The simulator executes each simulation defined within the <simulations> element
in turn. Each simulation consists of an algorithm, a problem and a measurement 
suite. 

The various algorithms all inherit from Algorithm in the 
net.sourceforge.cilib.Algorithm package. Some generic algorithms (such as
the CoOperativeOptimisationAlgorithm and the MultistartOptimisationAlgorithm) 
are also included in this package. The particle swarm algorithms are included
in the net.sourceforge.cilib.PSO package. 
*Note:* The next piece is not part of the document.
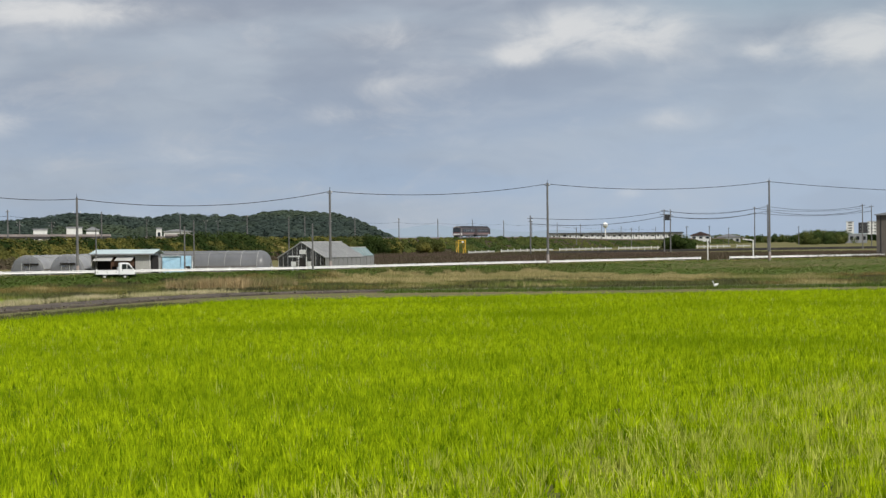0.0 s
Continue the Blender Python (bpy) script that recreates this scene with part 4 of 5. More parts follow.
for b, d, sz in ((-10.62, 298, 0.75), (-10.42, 298, 0.7)):
    q = at(b, d)
    bag = thing("white_bag", Matrix.Translation((q.x, q.y, gz(q.x, q.y))), "stuffed white sack before the film greenhouse", "sack", "white sacks")
    bm = bmesh.new()
    bmesh.ops.create_icosphere(bm, subdivisions=2, radius=1, matrix=Matrix.Translation((0, 0, sz * 0.8)) @ Matrix.Diagonal((sz * 0.75, sz * 0.6, sz * 0.85, 1)))
    for v in bm.verts:
        v.co.z = max(v.co.z, 0.0)
        v.co.x += 0.08 * math.sin(v.co.z * 7 + v.co.y * 3)
    part("body", bm, M["white"], bag)
    part("tied_neck", tube(0.16, 0.09, 0.25, 0, 0, sz * 1.6, 8), M["white"], bag)


def workshop():
    q = at(-9.2, 294)
    t = thing("workshop", Matrix.Translation((q.x, q.y, gz(q.x, q.y))) @ pose(0, 0, 0, 0, 0, -8), "low grey workshop with a pale teal sheet roof and awnings", "shed")
    w, d = 9.0, 5.0
    part("wall", box(w, 0.12, 3.1, 0, d / 2, 0), M["sheetgrey"], t)
    part("wall", box(0.12, d, 3.1, -w / 2, 0, 0), M["sheetgrey"], t)
    part("wall", box(0.12, d - 2.2, 3.1, w / 2, 1.1, 0), M["sheetgrey"], t)
    part("front_wall", box(2.3, 0.12, 3.1, w / 2 - 1.15, -d / 2, 0), M["sheetgrey"], t, "pale grey sheet wall")
    part("front_wall", box(2.7, 0.12, 0.9, -w / 2 + 2.2 + 2.3, -d / 2, 0), M["brown"], t)
    part("wall", box(0.12, 0.12, 3.1, -w / 2, -d / 2, 0), M["sheetgrey"], t)
    part("post", box(0.14, 0.14, 3.1, -w / 2 + 3.0, -d / 2, 0), M["brown"], t)
    part("lintel", box(w, 0.14, 0.3, 0, -d / 2 - 0.02, 2.8), M["sheetgrey"], t)
    part("floor_slab", box(w, d, 0.1, 0, 0, 0), M["darkconcrete"], t)
    part("window_strip", box(3.4, 0.06, 1.1, -w / 2 + 4.8, -d / 2 + 0.02, 1.35), M["brown"], t, "dark brown shuttered window")
    for x, wd in ((-w / 2 + 2.0, 2.8), (-w / 2 + 5.2, 2.6)):
        bm = box(wd, 1.5, 0.05, 0, 0, 0)
        bmesh.ops.transform(bm, matrix=Matrix.Translation((x, -d / 2 - 0.65, 2.45)) @ pose(0, 0, 0, 22, 0, 0), verts=bm.verts[:])
        part("awning", bm, M["sheetgrey"], t, "sagging grey awning sheet")
    # a shallow roof with its ridge along the length, in separate sheets
    for k in range(12):
        x = -w / 2 - 0.3 + (w + 0.9) * (k + 0.5) / 12
        bm = prism([(-d / 2 - 0.6, 3.12), (0.3, 3.75), (0.3, 3.82), (-d / 2 - 0.6, 3.20)], (w + 0.9) / 12 * 0.98)
        bmesh.ops.transform(bm, matrix=Matrix.Translation((x, 0, 0)) @ pose(0, 0, 0, 0, 0, 90), verts=bm.verts[:])
        part("roof_sheet", bm, M["teal"], t)
        bm = prism([(0.3, 3.75), (d / 2 + 0.4, 3.15), (d / 2 + 0.4, 3.22), (0.3, 3.82)], (w + 0.9) / 12 * 0.98)
        bmesh.ops.transform(bm, matrix=Matrix.Translation((x, 0, 0)) @ pose(0, 0, 0, 0, 0, 90), verts=bm.verts[:])
        part("roof_sheet", bm, M["teal"], t)
    for sx in (-w / 2, w / 2):
        bm = prism([(-d / 2, 3.0), (d / 2, 3.0), (0.3, 3.7)], 0.1)
        bmesh.ops.transform(bm, matrix=Matrix.Translation((sx, 0, 0)) @ pose(0, 0, 0, 0, 0, 90), verts=bm.verts[:])
        part("gable", bm, M["sheetgrey"], t)
    # Dark sheets at the doorway and within stand for the shade indoors.
    part("doorway_shade_sheet", box(0.06, 3.4, 2.8, w / 2 + 0.07, -0.5, 0.1), M["dark"], t, "dark sheet for the shade in an open doorway")
    part("inside_shade_sheet", box(w - 2.6, 0.08, 2.9, -1.2, 0.2, 0.1), M["dark"], t, "dark sheet for the shade inside the workshop")
    part("ridge_cap", box(w + 0.9, 0.3, 0.06, 0.15, 0.3, 3.80, 0.01), M["teal"], t)
    part("fascia", box(w + 0.9, 0.05, 0.16, 0.15, -d / 2 - 0.62, 3.06), M["roofgrey"], t)
    part("downpipe", tube(0.05, 0.05, 3.0, w / 2 - 0.1, -d / 2 - 0.1, 0, 8), M["white"], t)
    return t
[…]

All the different problems that can be applied to any CILib algorithm are 
included in the net.sourceforge.cilib.Problem package. Currently, the only 
problem interface that exists is OptimisationProblem (particle swarms find 
solutions to optimisation problems). The FunctionMinimisationProblem class 
implements OptimisationProblem and can be used to find the minimum of any of 
the functions in the net.sourceforge.cilib.Functions package. The simulator is 
clever enough to figure out if a particular problem can be solved by a 
particular algorithm. 

Finally, and most importantly for the simulator, the measurement suite logs 
the performance of the algorithm to file. The measurements are all contained in
the net.sourceforge.cilib.Measurement package. The MeasurementSuite has three
properties of interest: The resolution is determines how often measurements are
logged to file, in the above example, measurements are loged every 1000 
iterations. The number of samples is the number of times the simulation is 
repeated and re-measured. Finally, the file property, which is overridden 
for each simulation, specifies the file to log the measurements to.
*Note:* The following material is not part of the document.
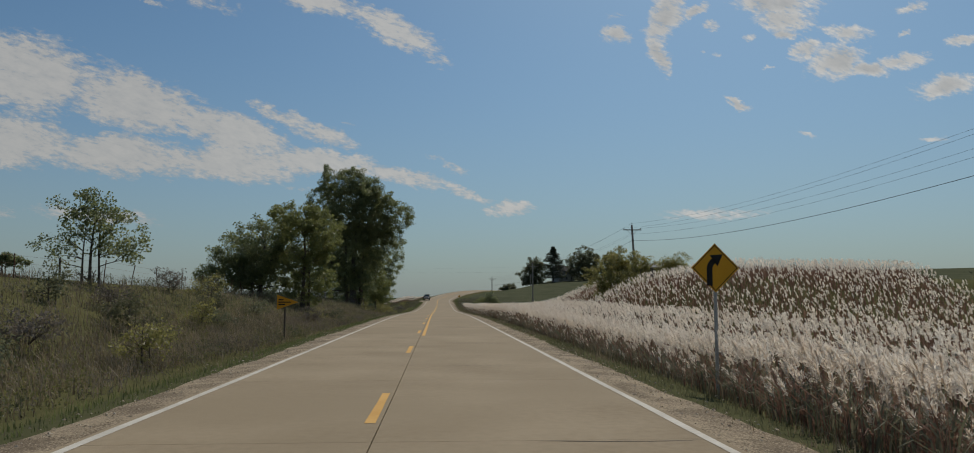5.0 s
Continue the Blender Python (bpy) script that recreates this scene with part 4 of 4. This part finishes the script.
def make_poles():
    poles = [utility_pole(29.6, 30, 6.4), utility_pole(29.5, 116.4, 10.6, (-.9, 0)), utility_pole(27.4, 189.2, 11.5, (-.45, 0)), utility_pole(23.6, 270.4, 9.75), utility_pole(19.4, 355.0, 8.7), utility_pole(44, 440, 12.5, turn=-25)]
    drop = [2.3, 2.3, 2.2, 3.9, 3.0, 3.0]           # how far below the top the telephone cable hangs
    for p, q in zip(poles, poles[1:]):
        for k in (-1, 1, 0):
            a = (p[0] + k * (p[4] / 2 - .12), p[1] - .17 * abs(k), p[2] + p[3] + (-.5 if k else .2))
            b = (q[0] + k * (q[4] / 2 - .12), q[1] - .17 * abs(k), q[2] + q[3] + (-.5 if k else .2))
            sag_wire(a, b, 1.2)
        sag_wire((p[0] + .12, p[1], p[2] + p[3] - 1.3), (q[0] + .12, q[1], q[2] + q[3] - 1.3), 1.2)
        sag_wire((p[0], p[1], p[2] + p[3] - drop[poles.index(p)]), (q[0], q[1], q[2] + q[3] - drop[poles.index(q)]), 1.3 if p[1] < 260 else .4, .018, "telephone_cable", "thick dark telephone cable sagging between poles")
    # the pole across the road, under the big tree, and the two wires that cross to it
    z = gz(-31.6, 297.4)
    t = thing("service_pole", "plain wooden service pole without crossarm", "utility pole", (-31.6, 297.4, z))
    h = 9.0 - z
    link("pole", bm_tube([(0, 0, -.5), (0, 0, h * .5), (0, 0, h - .02), (0, 0, h)], [.19, .165, .14, .03], 10), POLE_WOOD, t)
    part("insulator", bm_cyl(.05, .07, .1, (0, -.14, h - .25), 8), CERAMIC, t)
    d = poles[3]
    sag_wire((d[0], d[1], d[2] + d[3] - .85), (-31.6, 297.3, 8.85), .1, .004)
    sag_wire((d[0], d[1], d[2] + d[3] - 2.15), (-31.6, 297.3, 8.3), .15, .004)
    sag_wire((d[0] + .1, d[1], d[2] + d[3] - 1.2), (d[0] + 9.4, d[1] + .6, gz(d[0] + 9.4, d[1] + .6)), .0, .006, "guy_wire", "thin steel guy wire slanting from pole to ground")
    # splice closure on the cable
    bm = bm_cyl(.085, .085, .6, (d[0] + .1, d[1] - .75, d[2] + d[3] - 3.98), 10, Matrix.Rotation(radians(90), 4, 'X'))
    tagged(part("splice_case", bm, BLACK), "black cable splice case hanging beside the pole", "cable box")


make_poles()


def diamond_sign(x, y, cz, half, kind):
    z = gz(x, y)
    t = thing("warning_sign", "yellow diamond warning sign with black %s on post" % kind, "road sign", (x, y, z))
    part("post", bm_box(.06, .045, cz - z + .25, (0, .035, (cz - z + .25) / 2 - .15), .006), STEEL, t)
    rot = Matrix.Rotation(radians(45), 4, 'Y')
    side = half * math.sqrt(2)
    part("panel", bm_box(side, .006, side, (0, 0, cz - z), 0, rot), SIGN_YELLOW, t)
    for k in range(4):
        m = rot @ Matrix.Rotation(radians(90 * k), 4, 'Y') @ Matrix.Translation((0, 0, side / 2 - .03))
        part("border", bm_box(side - .04, .003, .014, (0, -.0055, cz - z), 0, m), BLACK, t)
    if kind == "curve arrow":
        C = []
        for f in np.linspace(0, 1, 8):
            a = radians(180 - 62 * f)
            C.append((.06 + .20 * math.cos(a) + .02, -.006, cz - z - .04 + .22 * math.sin(a)))
        C = np.array([(-.12, -.006, cz - z - .36)] + C) * [half / .5 * 1, 1, 1]
        C[:, 2] = (C[:, 2] - (cz - z)) * half / .5 + cz - z
        d = unit(np.gradient(C, axis=0))
        n = np.stack([-d[:, 2], 0 * d[:, 0], d[:, 0]], 1) * .058
        V = np.concatenate([C + n, C - n])
        k = len(C)
        i = np.arange(k - 1)[:, None]
        link("symbol", mesh_np("symbol", V, np.concatenate([i, i + 1, i + k + 1, i + k], 1)), BLACK, t)
        e, dd, nn = C[-1], d[-1], n[-1] / .058
        V = np.array([e + nn * .135 - dd * .02, e - nn * .135 - dd * .02, e + dd * .21])
        link("symbol_head", mesh_np("symbol_head", V, np.array([[0, 1, 2]])), BLACK, t)
    else:
        part("symbol", bm_box(.085, .003, half * 1.05, (-half * .22, -.0055, cz - z)), BLACK, t)
        part("symbol", bm_box(half * .72, .003, .085, (half * .14 + .02, -.0058, cz - z)), BLACK, t)


def make_signs():
    diamond_sign(5.98, 102.0, 1.88, .49, "curve arrow")
    diamond_sign(6.28, 307.9, 1.61, .40, "side road")
    # pennant on the far side
    x, y = -7.8, 128.0
    z = gz(x, y)
    t = thing("pennant_sign", "amber pennant-shaped road sign with dark lettering bars on a wooden post", "road sign", (x, y, z))
    cz = 1.02 - z
    part("post", bm_box(.09, .09, cz + .5, (0, .06, (cz + .5) / 2 - .2), .01), POST_WOOD, t)
    V = [(-.42, -.005, cz + .40), (-.42, -.005, cz - .40), (.72, -.005, cz)]
    V += [(a, b + .008, c) for a, b, c in V]
    bm = bmesh.new()
    vs = [bm.verts.new(v) for v in V]
    bm.faces.new(vs[:3]), bm.faces.new(vs[5:2:-1])
    for i in range(3):
        bm.faces.new((vs[i], vs[i + 3], vs[(i + 1) % 3 + 3], vs[(i + 1) % 3]))
    part("panel", bm, SIGN_ORANGE, t)
    for zz, a, b in ((.13, -.34, -.08), (-.0, -.34, .30), (-.13, -.34, .0)):
        part("lettering_bar", bm_box(b - a, .003, .055, ((a + b) / 2, -.008, cz + zz)), BLACK, t)


make_signs()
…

Note that the problems, algorithms and measurements can be included inline 
instead of making use of references. By using references you can easily re-use 
the measurement suite, execute the same algorithm on different problems and 
vise versa. The only catch is the XML DOM (Document Object Model) needs to 
know which attributes are ID attributes, hence the DOCTYPE definition. It is 
not easy to enforce a strict XML schema for the document because the tags used 
are dependent on the alogrithm, problem and measurement classes and the methods 
and properties that they expose.

The algorithms, problems and measurements elements are all passed to the 
XMLObjectFactory class which is responsible for instanciating algorithms, 
problems and measurements. The XMLObjectFactory allows you to configure every 
aspect of these classes by setting properties and calling arbitrary methods. 
All class names are relative to the net.sourceforge.cilib package. Two sample 
config files have been included. The first, ngcpso.xml tests the performance
of six different configurations of the GCPSO and PSO with different 
neighbourhood topologies on seven different function minimisation problems. 
The second, mcpso.xml is a more complicated example that wraps a standard
PSO within a co-operative algorithm which in turn is wrapped in a multi start
algorithm. For futher XMLObjectFactory samples refer to the XMLObjectFactory 
demo at http://www.sourceforge.net/projects/cilib/

Under unix, it is a good idea to nice the simulator process since the simulator
creates a new thread for each sample. You may also need to increase the 
maximum available VM memory using the -Xmx switch if all the threads cannot
fit into memory at the same time. Future versions will include a max threads 
switch to alleviate this issue. Under windows, well... I don't use windows and 
neither should you. :-)

Using an Algorithm in your own code
-----------------------------------

The basic proceedure is outlined as follows:

1. Implement one of the Problem interfaces in your code.
2. Instanciate an Algorithm.
3. Set the problem.
4. Add progress indicators (this determines the stopping criteria)
5. Setup any other properties of the algorithm.
6. Add any necessary event listeners to the algorithm.
7. Call the initialise() method on the algorithm.
8. Start the algorithm.

Algorithm inherits from java.lang.Thread so you can simply call the start()
method on the algorithm to have it execute in a separate thread. Alternatively,
call the run() method directly if you do not want the algorithm to run 
concurrently with your code. 

All classes must provide a default constructor (this is a requirement of 
XMLObjectFactory) so sensible defaults have been provided for most properties. 

In the case of the PSO:

1. Implement the OptimisationProblem interface:

        class MyProblem implements OptimisationProblem {
            public double getFitness(double[] solution) {
                // return the fitness of the given potential solution.
                // higher fitness values indicate a better solution to the problem.
            }
         
            public Domain getDomain(int component) {
                // return the search bounds for the given dimension of the problem.
            }
    
            public int getDimension();
                // return the dimension of the problem.
            }
        }

2. Construct a PSO (in this case a GCPSO): 

        GCPSO pso = new GCPSO();

3. Set the problem:
  
        MyProblem problem = new MyProblem();
        pso.setOptimisationProblem(problem);

4. Add progress indicators (this stops after 10000 iterations):

        MaximumIterations maxIter = new maximumIterations(10000);
        pso.addProgressIndicator(maxIter);

5. Set any other properties (for this example, we would like to make use of the 
   Von Neumann Topology with 40 particles, as well as use the ZiffGFSR4 random 
   number generator for rho updates):

        VonNeumanTopology topology = new VonNeumannTopology();
        topology.setSize(40);
        pso.setTopology(topology);

        Random r = new ZiffGFSR4();
        pso.setRhoRandomNumberGenerator(r);

   Alternatively, you can make use of the XMLObjectFactory to setup properties
   in the same way that the simulator does.

6. Add event listeners:

        pso.addIterationEventListener(this);
        // The assumption is the current class implements IterationEventListener


7. Call initialise():

        pso.initialise();

8. Start the algorithm:

        pso.run();

   OR

        pso.start();


To get feedback from the algorithm, you can make use of the measurements in 
net.sourceforge.cilib.Measurement or you can query the algorithm directly:

        pso.getSolution(); // will return the best solution found so far.